A distinct but related strand concerns administrative control on the ground. Indian security forces—the Indo-Tibetan Border Police—have maintained a presence at Kalapani since the 1962 Sino-Indian War, when the high passes acquired strategic value for monitoring the frontier with China. Lipulekh Pass, at roughly 5,000 metres, functions as a designated trade and pilgrimage route, including the Kailash-Mansarovar yatra, and was named in a 2015 India-China agreement to expand border trade. Nepal protested that bilateral pronouncement on the ground that it concerned territory Kathmandu claims, illustrating how the dispute is entangled with the broader India-China relationship and is not a purely two-party matter.
The dispute escalated sharply in 2019 and 2020. In November 2019, India published a revised political map following the reorganisation of Jammu and Kashmir, depicting Kalapani within Indian territory, which provoked formal objection from Nepal's Ministry of Foreign Affairs. On 8 May 2020, India inaugurated an 80-kilometre road to Lipulekh Pass, prompting Kathmandu to summon the Indian ambassador. Nepal's Parliament responded on 13 June 2020 by unanimously approving a constitutional amendment to the country's coat of arms and official map—incorporating Kalapani, Lipulekh, and Limpiyadhura—a step taken under the government of Prime Minister K. P. Sharma Oli. India's Ministry of External Affairs rejected the new Nepalese map as "artificial enlargement" unsupported by historical fact.
The Kalapani dispute should be distinguished from the Susta dispute, the other principal India-Nepal boundary disagreement, which lies far to the southeast in the Terai and arises from the shifting course of the Gandak (Narayani) River rather than from treaty interpretation of a river's source. It is also conceptually separate from the China-India Line of Actual Control disputes, although Lipulekh's status at the trijunction means Beijing is an interested third party. Unlike maritime or continental-shelf disputes resolved under UNCLOS, the Kalapani question has no compulsory third-party adjudication mechanism, and neither state has referred it to the International Court of Justice; resolution depends on bilateral diplomacy.
Several edge cases and controversies complicate settlement. The two governments established a Joint Technical Level Boundary Committee that demarcated roughly 98 percent of the India-Nepal boundary between 1981 and 2007, but deliberately left Kalapani and Susta unresolved.
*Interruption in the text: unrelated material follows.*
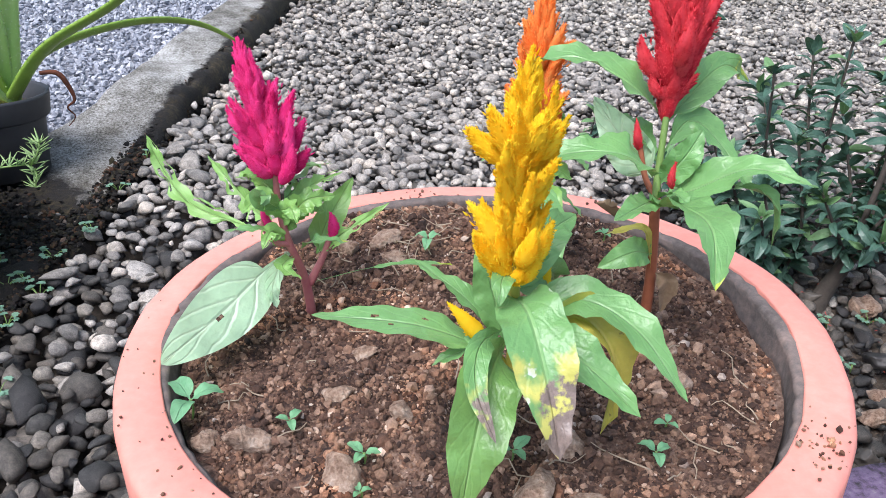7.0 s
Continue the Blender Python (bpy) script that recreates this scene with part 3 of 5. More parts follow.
def make_planter():
    pot = thing("flower_pot", "round salmon-painted cement flower pot with a broad rim", "flower pot", m=POT)

    def wob(a, r, z):
        if r < 0.18 and z > -0.02:
            r -= 0.0052 * min(max(-1.4 * math.sin(a), 0.0), 1.0)
        k = 0.0012 * math.sin(3 * a + 1) + 0.0008 * math.sin(7 * a) + 0.0007 * noise.noise(Vector((math.cos(a) * 9, math.sin(a) * 9, z * 30)))
        return r + k, z + 0.0008 * noise.noise(Vector((math.cos(a) * 6, math.sin(a) * 6, 4)))
    outer = [(0.1790, -0.014), (0.1778, -0.0006), (0.1788, 0.0), (0.186, 0.0006), (0.195, 0.0), (0.1985, -0.0018), (0.2, -0.005), (0.2, -0.034), (0.198, -0.039), (0.188, -0.043),
             (0.182, -0.05), (0.178, -0.08), (0.168, -0.14), (0.154, -0.2), (0.145, -DEPTH + 0.006), (0.140, -DEPTH), (0.0, -DEPTH)]
    v, f = lathe(outer, 128, wob)
    put("body", raw_mesh("body", v, f, M_POT), pot)

    def rough(a, r, z):
        if z > -0.002:
            z += 0.0008 * noise.noise(Vector((math.cos(a) * 6, math.sin(a) * 6, 4)))
            z -= 0.0045 * min(max(-1.4 * math.sin(a), 0.0), 1.0)
            r += -0.002 + 0.0026 * noise.noise(Vector((math.cos(a) * 22, math.sin(a) * 22, 0))) + 0.0014 * noise.noise(Vector((math.cos(a) * 70, math.sin(a) * 70, 3)))
        return r, z
    inner = [(0.1790, 0.0004), (0.1745, 0.0002), (0.1725, -0.0018), (0.1708, -0.006), (0.1685, -0.02), (0.164, -0.05), (0.155, -0.09)]
    v, f = lathe(inner[::-1], 160, rough)
    put("inner_wall", raw_mesh("inner_wall", v, f, M_CEMENT), pot, "bare dark grey cement inside the rim")
    return pot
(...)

A Foreign Secretary-level mechanism was agreed in principle to address outstanding boundary matters, yet talks have repeatedly stalled. Within Nepal, the issue carries acute nationalist salience and is periodically amplified by domestic political competition; within India, the strategic imperative of guarding the trijunction against China constrains concessions. The 2020 cartographic exchanges hardened both positions, and no formal negotiating round has produced a breakthrough, leaving the de facto Indian administrative presence intact alongside Nepal's de jure claim.
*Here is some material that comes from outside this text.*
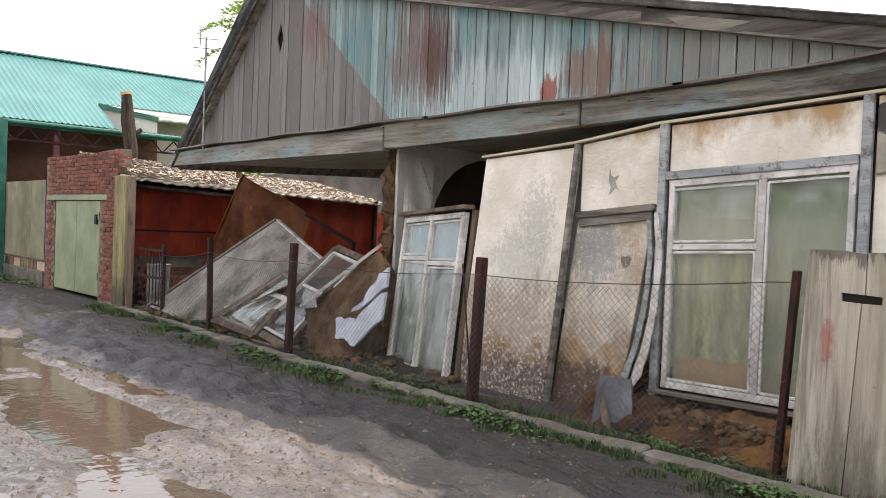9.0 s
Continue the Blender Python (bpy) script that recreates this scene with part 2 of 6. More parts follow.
M_gable = mk("gable_paint", "#6f8380", "#8fa7a4", GRAIN_Z, 1.1, (0.6, 0.85), 0.5, 25, rnd=0.2, fine=0.34, layers=(
    dict(col="#5c8f92", n=0.9, scale=(1, 1, 0.6), lo=0.50, hi=0.66, amt=0.7),
    dict(col="#c3d0cc", n=2.0, scale=(5, 5, 0.3), lo=0.62, hi=0.82, amt=0.7, spot=((6.42, 11.6, 3.0), (2, 2.0, 0.7))),
    dict(col="#8a857c", n=2.0, scale=(4, 4, 0.5), lo=0.48, hi=0.64, plane=(0, 1, 0, 10.2, 1.4), pw=0.22, amt=0.75),
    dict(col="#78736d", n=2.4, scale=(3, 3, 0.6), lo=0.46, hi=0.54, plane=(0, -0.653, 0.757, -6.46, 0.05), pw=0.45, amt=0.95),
    dict(col="#6d4c41", n=2.4, ro=0.8, scale=(6, 6, 0.4), lo=0.80, hi=0.88, spot=((6.42, 12.75, 3.65), (3, 1.5, 2.0)), amt=0.65),
    dict(col="#5f3a31", n=2.6, ro=0.8, scale=(8, 8, 0.4), lo=0.84, hi=0.90, spot=((6.42, 12.45, 3.5), (3, 1.2, 1.6)), amt=0.75),
    dict(col="#74524a", n=2.4, ro=0.75, scale=(7, 7, 0.5), lo=0.82, hi=0.92, spot=((6.42, 14.95, 4.25), (3, 1.2, 1.3)), amt=0.7),
    dict(col="#8d4438", n=3.0, ro=0.8, scale=(6, 6, 1), lo=0.78, hi=0.84, spot=((6.42, 10.7, 2.98), (3, 0.34, 0.4)), amt=0.9),
    dict(col="#7b5c4c", n=2.4, ro=0.75, scale=(6, 6, 0.5), lo=0.82, hi=0.90, spot=((6.42, 10.2, 3.1), (3, 1.3, 0.8)), amt=0.75),
    dict(col="#8f6f62", n=2.0, ro=0.75, scale=(12, 12, 0.4), lo=0.58, hi=0.68, amt=0.5),
    dict(col="#bfc2b9", n=2.0, ro=0.8, scale=(18, 18, 0.45), lo=0.56, hi=0.66, amt=0.55),
    dict(col="#557a78", n=1.6, ro=0.75, scale=(3, 3, 1.2), lo=0.60, hi=0.70, amt=0.5),
    dict(col="#4a443f", n=2.2, ro=0.8, scale=(16, 16, 0.4), lo=0.57, hi=0.65, amt=0.65),
    dict(col="#36312d", n=1.1, ro=0.7, scale=(9, 9, 1.6), lo=0.66, hi=0.72, amt=0.7),
    dict(col="#231f1c", n=11.0, scale=(1, 1, 0.7), lo=0.70, hi=0.74, amt=0.95),
))
M_wood = mk("grey_weathered_wood", "#574f47", "#978f84", GRAIN_Y, 1.2, (0.7, 0.95), 0.7, 20, rnd=0.12, fine=0.45, layers=(
    dict(col="#c2c0b4", n=1.2, scale=(1, 0.6, 2), lo=0.55, hi=0.72, amt=0.55),
    dict(col="#3a342f", n=5, scale=(2, 0.6, 6), lo=0.58, hi=0.72, amt=0.7)))
M_beam = mk("beam_worn_blue_paint", "#6a6257", "#aba597", GRAIN_Y, 1.2, (0.65, 0.9), 0.8, 20, rnd=0.1, fine=0.45, layers=(
    dict(col="#93a6a6", n=1.0, scale=(1, 0.7, 2), lo=0.46, hi=0.62, amt=0.75),
    dict(col="#7f8f7f", n=1.6, scale=(1, 0.7, 2), lo=0.55, hi=0.7, amt=0.6),
    dict(col="#4a453f", n=1.5, ro=0.75, scale=(1, 0.6, 3), lo=0.48, hi=0.62, plane=(0, 1, 0, 8.2, 1.5), pw=0.2, amt=0.85),
    dict(col="#3a332c", n=2.2, ro=0.8, scale=(1, 0.5, 7), lo=0.58, hi=0.66, amt=0.8),
    dict(col="#41382f", n=5, scale=(2, 0.5, 5), lo=0.57, hi=0.7, amt=0.75)))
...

For the working practitioner, Kalapani exemplifies how a two-century-old treaty drafted in imprecise hydrographic language can generate a live security and diplomatic problem at a sensitive trijunction. Desk officers covering South Asia must track it as a barometer of India-Nepal relations and of Kathmandu's balancing between New Delhi and Beijing. The case is a standard subject in Indian civil-services examinations under foreign-policy and neighbourhood-relations topics, and it offers a textbook illustration of the principle that boundary stability depends not merely on the existence of a treaty but on the precision of its geographic definition and the political will to demarcate. Any durable settlement will require joint technical survey, historical-document reconciliation, and sustained high-level political engagement.
Example
In June 2020, Nepal's Parliament under Prime Minister K. P. Sharma Oli unanimously passed a constitutional amendment adopting a new national map that included Kalapani, Lipulekh, and Limpiyadhura, which India formally rejected.
Frequently asked questions
Article 5 of the Treaty of Sugauli fixed the Kali (Mahakali) River as Nepal's western boundary, ceding territory west of it to the British East India Company. The dispute arises because the treaty named the river without identifying its precise source, leaving open whether the boundary runs from Limpiyadhura or from a stream near Kalapani.